There are plenty of other reasons to be skeptical of the government’s “more oil!” message. Why is Mexico so eager to build its own Deepwater Horizon anyway? And after a devastating rainy season that peaked with simultaneous hurricanes on both coasts, climate change is on everybody’s mind. “Mexico should continue to maintain complete control of its oil and gas—not in order to exploit it, but rather to be able to leave it where it is,” argues Eduardo Rincón, a renewable energy expert at the University of Mexico City.
Mexico already lags behind the rest of the world in renewable energy, Rincón says, and an energy reform that ignores promising resources such as solar and wind won’t help it catch up. Although the government says renewables will eventually be part of the plan, the specifics are on hold, waiting for those elusive secondary laws. Ferrari and Rincón suspect they will be merely cosmetic.

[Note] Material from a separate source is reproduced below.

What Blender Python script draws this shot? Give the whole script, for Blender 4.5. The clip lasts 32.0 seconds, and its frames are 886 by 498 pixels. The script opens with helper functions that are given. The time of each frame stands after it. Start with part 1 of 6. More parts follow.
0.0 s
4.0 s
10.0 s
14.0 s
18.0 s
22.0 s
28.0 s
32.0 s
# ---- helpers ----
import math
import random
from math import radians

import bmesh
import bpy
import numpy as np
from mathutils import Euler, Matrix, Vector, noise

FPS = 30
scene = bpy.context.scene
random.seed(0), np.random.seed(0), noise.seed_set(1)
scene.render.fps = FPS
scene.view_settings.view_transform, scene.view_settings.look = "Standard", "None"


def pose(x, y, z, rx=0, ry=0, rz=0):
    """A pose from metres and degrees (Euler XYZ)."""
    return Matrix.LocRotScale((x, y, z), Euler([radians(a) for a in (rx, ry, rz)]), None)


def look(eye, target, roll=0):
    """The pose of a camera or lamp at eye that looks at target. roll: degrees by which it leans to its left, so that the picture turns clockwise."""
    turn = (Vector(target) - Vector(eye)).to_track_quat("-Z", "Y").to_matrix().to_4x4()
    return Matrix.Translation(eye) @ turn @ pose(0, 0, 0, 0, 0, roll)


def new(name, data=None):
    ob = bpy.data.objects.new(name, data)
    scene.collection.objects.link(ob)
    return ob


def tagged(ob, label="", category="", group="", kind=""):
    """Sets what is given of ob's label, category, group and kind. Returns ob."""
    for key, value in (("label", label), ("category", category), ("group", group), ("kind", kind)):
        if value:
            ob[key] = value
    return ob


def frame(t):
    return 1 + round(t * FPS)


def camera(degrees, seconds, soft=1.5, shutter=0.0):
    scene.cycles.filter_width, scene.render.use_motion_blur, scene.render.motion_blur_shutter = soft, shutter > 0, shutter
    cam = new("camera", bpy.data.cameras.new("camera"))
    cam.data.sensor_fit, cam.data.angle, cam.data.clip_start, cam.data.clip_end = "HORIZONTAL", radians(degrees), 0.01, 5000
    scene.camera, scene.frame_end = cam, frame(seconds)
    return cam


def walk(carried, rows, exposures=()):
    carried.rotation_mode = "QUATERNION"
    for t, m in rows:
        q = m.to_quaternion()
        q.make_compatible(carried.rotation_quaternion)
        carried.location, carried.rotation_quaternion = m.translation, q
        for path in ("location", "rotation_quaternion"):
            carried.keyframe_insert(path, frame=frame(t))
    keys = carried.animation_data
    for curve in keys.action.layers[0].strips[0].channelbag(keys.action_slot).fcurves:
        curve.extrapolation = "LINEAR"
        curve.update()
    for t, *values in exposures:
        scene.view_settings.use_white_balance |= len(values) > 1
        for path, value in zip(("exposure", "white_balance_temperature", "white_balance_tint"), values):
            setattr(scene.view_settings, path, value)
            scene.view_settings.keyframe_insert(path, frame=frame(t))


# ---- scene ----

So what kind of reform does Pemex really need? First of all, the company needs to be allowed to invest in itself rather than turn over its profits to the state, says Fluvio Ruiz, a Pemex board member. But even more importantly, he says, Pemex needs to turn itself into “an energy company, not just an oil company”—something that’s a lot harder than slapping a couple of amendments on the constitution. After all, even shale and deep-water oil reserves won’t last forever, and the era of cheap, easily harvested energy is over. It remains to be seen if Pemex is too.